Methods Documentation

build_model()[source]¶

Construct the model using hparams.

The AEMSP is initialized when model_class='cond-ae-msp, and currently only supports model_type='conv (i.e. no linear)

create_orthogonal_matrix()[source]¶: Use the learned projection matrix to construct a full rank orthogonal matrix.

forward(x, dataset=None, **kwargs)[source]¶

Process input data.

Parameters:

x (torch.Tensor object) – input data of shape (batch, n_channels, y_pix, x_pix)
dataset (int, optional) – used with session-specific io layers

Returns:

x_hat (torch.Tensor): output of shape (n_frames, n_channels, y_pix, x_pix)
z (torch.Tensor): hidden representation of shape (n_frames, n_latents)
y (torch.Tensor): predicted labels of shape (n_frames, n_labels)

Return type:

tuple

get_inverse_transformed_latents(latents, as_numpy=True)[source]¶

Take latents in transformed space to original space to push through decoder.

Parameters:

latents (torch.Tensor object) – shape (batch, n_ae_latents)
as_numpy (bool, optional) – True to return as numpy array, False to return as torch Tensor

Returns:

array of latents in original latent space

Return type:

np.ndarray or torch.Tensor object

get_transformed_latents(inputs, dataset=None, as_numpy=True)[source]¶

Return latents after they have been transformed using the orthogonal matrix U.

Parameters:

inputs (torch.Tensor object) –
- image tensor of shape (batch, n_channels, y_pix, x_pix)
- latents tensor of shape (batch, n_ae_latents)
dataset (int, optional) – used with session-specific io layers
as_numpy (bool, optional) – True to return as numpy array, False to return as torch Tensor

Returns:

array of latents in transformed latent space

Return type:

np.ndarray or torch.Tensor object

loss(data, dataset=0, accumulate_grad=True, chunk_size=200)[source]¶

Calculate MSE loss for autoencoder.

The batch is split into chunks if larger than a hard-coded chunk_size to keep memory requirements low; gradients are accumulated across all chunks before a gradient step is taken.

Parameters:

data (dict) – batch of data; keys should include ‘images’ and ‘masks’, if necessary
dataset (int, optional) – used for session-specific io layers
accumulate_grad (bool, optional) – accumulate gradient for training step
chunk_size (int, optional) – batch is split into chunks of this size to keep memory requirements low

Returns:

‘loss’ (float): total loss
’loss_mse’ (float): pixel mse loss
’loss_msp’ (float): combined msp loss
’labels_r2’ (float): variance-weighted $R^2$ of reconstructed labels

Return type:

dict

sample(x=None, dataset=None, latents=None, labels=None, labels_2d=None)[source]¶

Generate output given an input x and arbitrary labels and/or latents.

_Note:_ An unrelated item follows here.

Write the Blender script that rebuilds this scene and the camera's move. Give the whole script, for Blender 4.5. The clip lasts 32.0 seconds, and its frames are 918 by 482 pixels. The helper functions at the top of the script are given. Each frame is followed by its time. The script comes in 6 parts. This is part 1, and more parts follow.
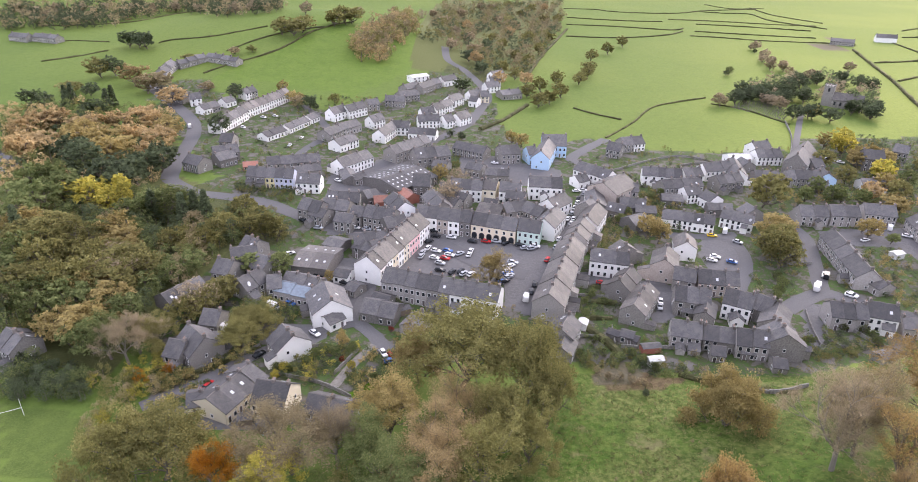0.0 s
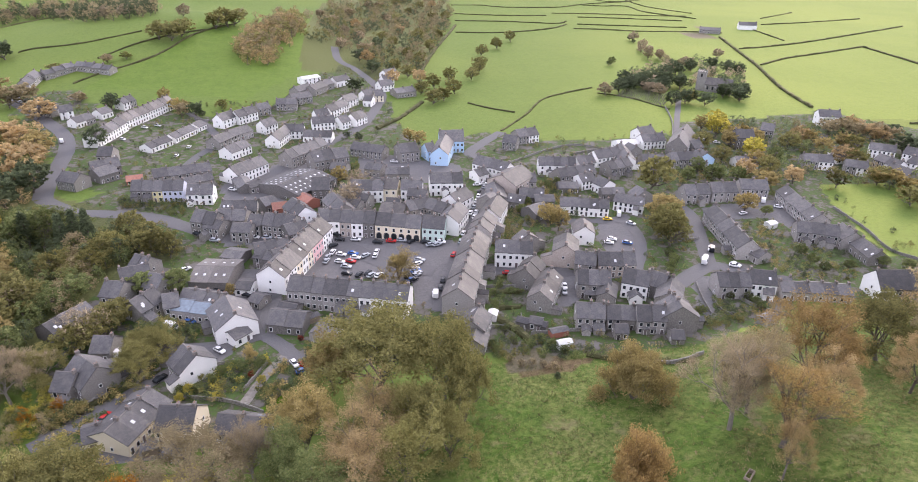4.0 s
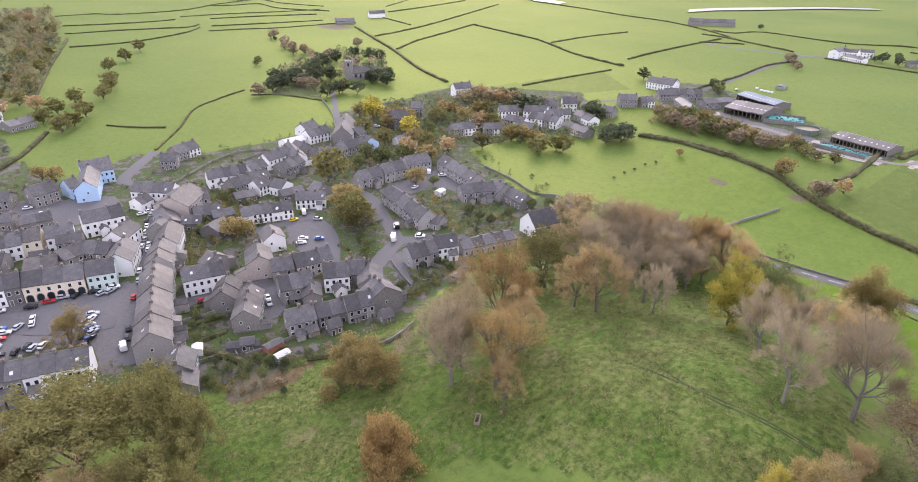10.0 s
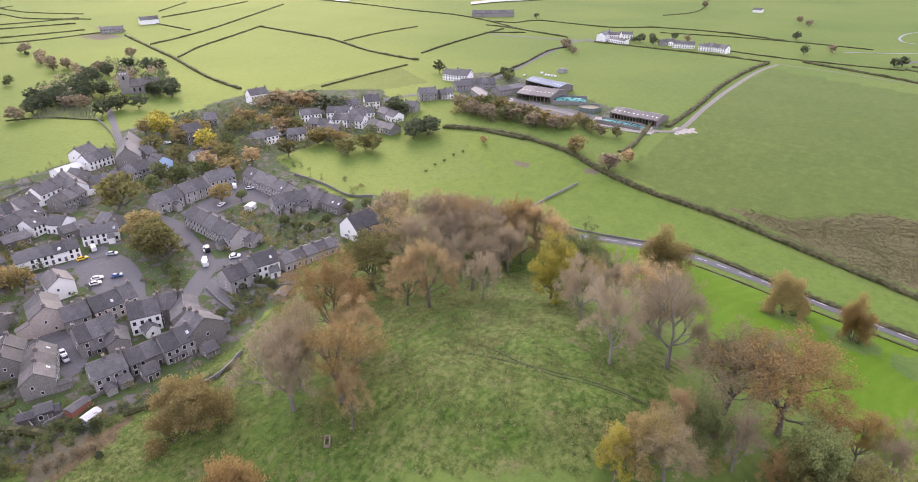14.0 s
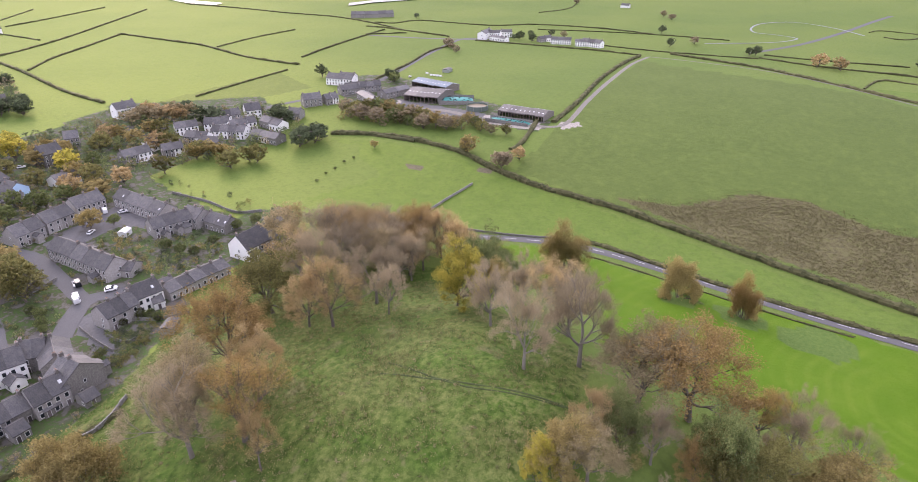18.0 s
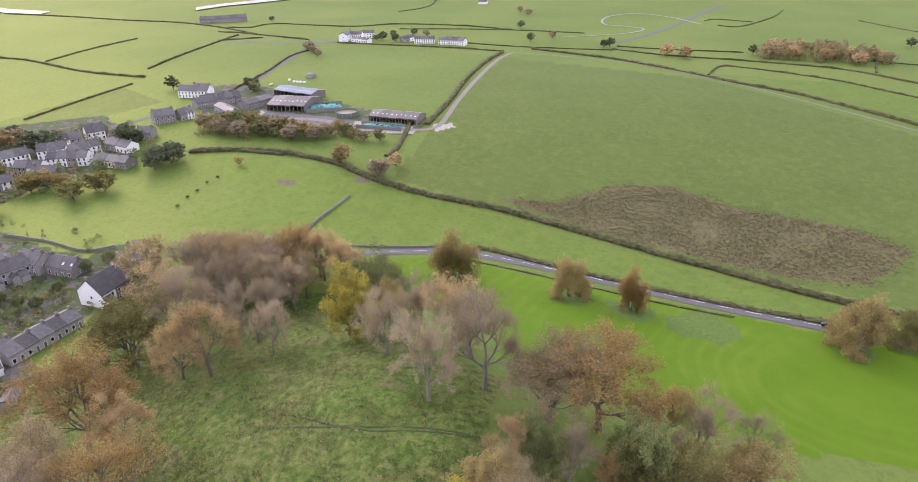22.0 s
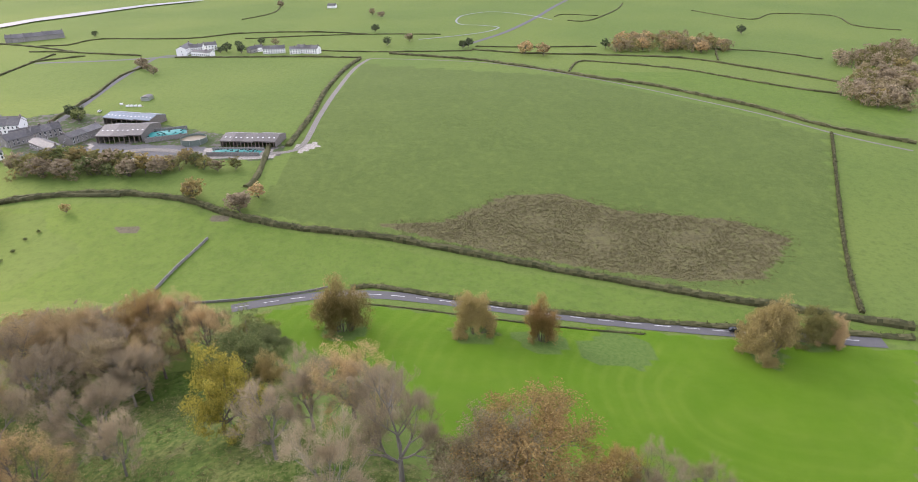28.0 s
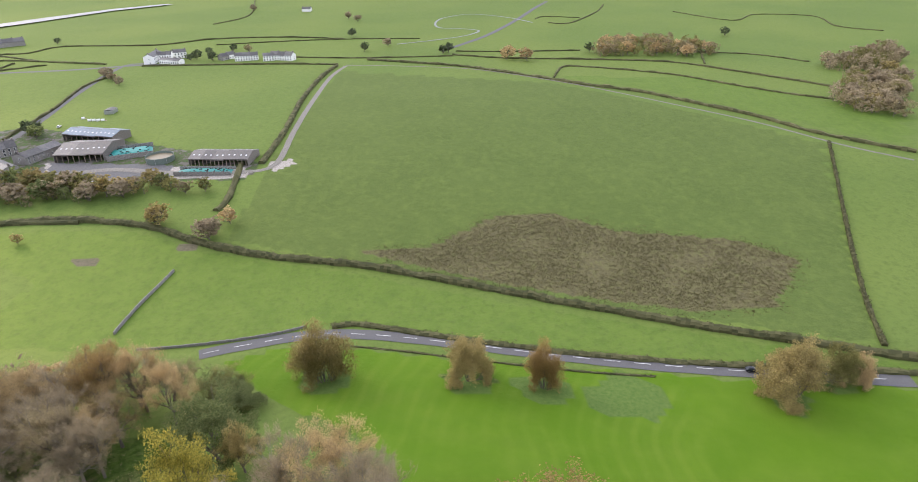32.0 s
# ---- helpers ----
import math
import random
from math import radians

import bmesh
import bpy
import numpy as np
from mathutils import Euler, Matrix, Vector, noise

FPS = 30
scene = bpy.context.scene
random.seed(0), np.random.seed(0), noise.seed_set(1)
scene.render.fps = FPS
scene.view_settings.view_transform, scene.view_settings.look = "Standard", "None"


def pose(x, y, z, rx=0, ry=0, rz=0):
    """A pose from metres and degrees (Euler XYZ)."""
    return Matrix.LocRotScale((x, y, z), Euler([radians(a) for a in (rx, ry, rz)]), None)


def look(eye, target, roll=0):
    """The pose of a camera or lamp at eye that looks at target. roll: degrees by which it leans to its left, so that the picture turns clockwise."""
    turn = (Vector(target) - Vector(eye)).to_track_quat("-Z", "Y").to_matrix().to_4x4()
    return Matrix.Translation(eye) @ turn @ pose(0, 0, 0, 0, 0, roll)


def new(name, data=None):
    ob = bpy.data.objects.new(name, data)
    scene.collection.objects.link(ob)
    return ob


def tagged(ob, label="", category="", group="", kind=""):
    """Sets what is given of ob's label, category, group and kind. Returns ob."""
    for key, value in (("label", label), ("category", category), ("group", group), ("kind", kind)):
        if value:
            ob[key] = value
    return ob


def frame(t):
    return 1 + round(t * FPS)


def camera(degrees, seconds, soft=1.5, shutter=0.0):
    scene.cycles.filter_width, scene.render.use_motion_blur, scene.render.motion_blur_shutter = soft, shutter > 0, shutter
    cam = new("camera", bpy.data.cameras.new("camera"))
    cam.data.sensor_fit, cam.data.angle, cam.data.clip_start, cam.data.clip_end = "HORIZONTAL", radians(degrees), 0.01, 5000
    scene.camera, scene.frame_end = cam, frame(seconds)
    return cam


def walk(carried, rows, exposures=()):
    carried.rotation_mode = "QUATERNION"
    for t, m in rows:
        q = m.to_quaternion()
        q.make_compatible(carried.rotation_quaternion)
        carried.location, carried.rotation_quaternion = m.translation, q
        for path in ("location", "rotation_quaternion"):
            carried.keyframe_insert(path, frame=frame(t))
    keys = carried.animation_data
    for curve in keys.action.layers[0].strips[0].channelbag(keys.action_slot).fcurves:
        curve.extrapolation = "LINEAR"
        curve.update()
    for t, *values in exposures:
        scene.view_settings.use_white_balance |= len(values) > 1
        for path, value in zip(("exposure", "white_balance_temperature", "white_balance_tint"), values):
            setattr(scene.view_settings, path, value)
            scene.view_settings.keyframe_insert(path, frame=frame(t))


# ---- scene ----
# ---- camera ----


def fly(t, x, y, z, yaw, pitch, roll):
    """A row of the walk: seconds, place in metres, and turns in degrees."""
    return t, pose(x, y, z) @ pose(0, 0, 0, 0, 0, yaw) @ pose(0, 0, 0, 90 + pitch) @ pose(0, 0, 0, 0, 0, roll)


cam = camera(70.77, 32.0, soft=0.9)
PATH = [
    fly(0, 0.15, 0.00, 99.32, 0.011, -26.140, 1.297),
    fly(0.5, 0.21, 0.09, 99.30, -0.992, -26.136, 1.232),
    fly(1, 0.19, 0.10, 99.29, -2.535, -26.130, 1.203),
    fly(1.5, 0.21, 0.12, 99.34, -3.545, -26.148, 1.146),
    fly(2, 0.22, 0.09, 99.25, -4.485, -26.127, 1.143),
    fly(2.5, 0.16, 0.15, 99.22, -5.535, -26.136, 1.117),
    fly(4.5, 0.21, 0.23, 99.34, -10.839, -26.134, 1.002),
    fly(5, 0.19, 0.18, 99.28, -12.506, -26.094, 0.935),
    fly(5.5, 0.30, 0.26, 99.30, -14.240, -26.089, 0.864),
    fly(6, 0.35, 0.48, 99.32, -16.359, -26.110, 0.767),
    fly(6.5, 0.38, 0.57, 99.36, -18.668, -26.108, 0.720),
    fly(7, 0.73, 0.70, 99.62, -21.468, -26.189, 0.549),
    fly(7.5, 0.76, 0.80, 99.60, -24.270, -26.193, 0.445),
    fly(8, 0.63, 0.85, 99.62, -27.453, -26.183, 0.458),
    fly(8.5, 0.51, 1.00, 99.71, -30.494, -26.192, 0.392),
    fly(9, 0.59, 1.31, 99.68, -33.506, -26.179, 0.324),
    fly(9.5, 0.64, 1.63, 99.74, -36.107, -26.186, 0.288),
    fly(10, 0.68, 2.01, 99.71, -39.091, -26.166, 0.261),
    fly(10.5, 0.67, 2.30, 99.67, -41.766, -26.167, 0.139),
    fly(11, 0.77, 2.53, 99.88, -44.551, -26.208, 0.114),
    fly(11.5, 1.11, 2.89, 100.09, -46.914, -26.282, 0.073),
    fly(12, 1.36, 3.40, 100.07, -49.225, -26.305, 0.042),
    fly(12.5, 1.51, 3.92, 100.15, -51.237, -26.335, 0.082),
    fly(13, 1.85, 4.47, 100.23, -53.192, -26.403, 0.093),
    fly(13.5, 2.28, 4.98, 100.03, -54.945, -26.384, 0.033),
    fly(14, 2.68, 5.44, 99.97, -56.728, -26.380, 0.009),
    fly(14.5, 3.18, 5.81, 99.93, -58.145, -26.375, -0.063),
    fly(16.5, 5.50, 7.95, 99.99, -63.402, -26.424, -0.122),
    fly(17, 6.19, 8.54, 99.89, -64.437, -26.384, -0.089),
    fly(17.5, 6.96, 9.21, 99.81, -65.556, -26.390, -0.035),
    fly(18, 7.68, 9.84, 99.96, -66.941, -26.398, 0.047),
    fly(18.5, 8.79, 10.45, 100.09, -68.346, -26.407, 0.002),
    fly(19, 9.87, 11.05, 100.18, -70.081, -26.440, 0.046),
    fly(19.5, 11.08, 11.59, 100.31, -71.747, -26.470, -0.065),
    fly(20, 12.26, 12.27, 100.42, -73.686, -26.453, -0.051),
    fly(20.5, 13.55, 12.92, 100.56, -75.264, -26.518, -0.153),
    fly(21, 14.96, 13.82, 100.64, -76.681, -26.534, -0.177),
    fly(21.5, 16.54, 14.64, 100.68, -77.769, -26.556, -0.175),
    fly(22, 18.37, 15.42, 100.74, -78.741, -26.595, -0.180),
    fly(22.5, 20.36, 16.17, 100.61, -79.684, -26.618, -0.257),
    fly(23, 22.48, 16.82, 100.51, -80.981, -26.617, -0.366),
    fly(23.5, 24.60, 17.39, 100.43, -82.191, -26.629, -0.481),
    fly(24, 26.89, 17.99, 100.27, -83.420, -26.626, -0.593),
    fly(24.5, 29.16, 18.80, 100.26, -84.849, -26.666, -0.687),
    fly(25, 31.71, 19.59, 100.33, -86.252, -26.694, -0.759),
    fly(25.5, 33.94, 20.25, 100.46, -87.445, -26.734, -0.832),
    fly(27.5, 43.53, 22.84, 100.38, -90.957, -26.695, -0.795),
    fly(28, 46.24, 23.39, 100.52, -91.252, -26.705, -0.809),
    fly(28.5, 49.02, 23.77, 100.62, -91.331, -26.704, -0.829),
    fly(29, 51.73, 24.14, 100.75, -91.505, -26.708, -0.860),
    fly(29.5, 54.44, 24.57, 100.87, -91.798, -26.722, -0.885),
    fly(30, 57.37, 24.83, 101.03, -92.089, -26.722, -0.910),
    fly(30.5, 60.18, 25.09, 101.14, -92.319, -26.739, -0.927),
    fly(31, 63.09, 25.44, 101.31, -92.603, -26.718, -0.932),
    fly(31.5, 65.90, 25.67, 101.48, -92.827, -26.732, -0.962),
    fly(32, 68.81, 25.85, 101.76, -93.203, -26.765, -0.952),
]
EXPOSURES = [(0.0, 1.26, 6200.0, 20.0), (13.0, 1.18, 6200.0, 25.0), (22.0, 1.12, 6200.0, 26.0), (26.0, 1.07, 6200.0, 21.0), (32.0, 1.05, 6200.0, 13.0)]
walk(cam, PATH, EXPOSURES)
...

How output image is generated:

if latents is not None and labels is not None, these are concatenated, tranformed to the original latent space, and pushed through the decoder
if latents is not None and labels is None, the input x is pushed through the encoder to produce the latents, these are transformed with the projection layer, and the resulting latents (n_latents - n_labels dimensions) are replaced with the user-defined latents. This vector (labels + latents) is then transformed back into the original latent space, and pushed through the decoder.
if latents is None and labels is not None, the input x is pushed through the encoder to produce the latents, these are transformed with the projection layer, and the resulting labels (n_labels dimensions) are replaced with the user-defined labels. This vector (latents + labels) is then transformed back into the original latent space, and pushed through the decoder.

Parameters:

x (torch.Tensor object, optional) – input data of shape (batch, n_channels, y_pix, x_pix)
dataset (int, optional) – used with session-specific io layers
latents (np.ndarray object, optional) – transformed latents of shape (batch, n_latents - n_labels)
labels (np.ndarray object, optional) – continuous labels corresponding to input data, of shape (batch, n_labels)
labels_2d (torch.Tensor object, optional) – one-hot labels corresponding to input data, of shape (batch, n_labels, y_pix, x_pix); for a given frame, each channel corresponds to a label and is all zeros with a single value of one in the proper x/y position

Returns:

output of shape (n_frames, n_channels, y_pix, x_pix)

Return type:

torch.Tensor

save(filepath)[source]¶: Save model parameters.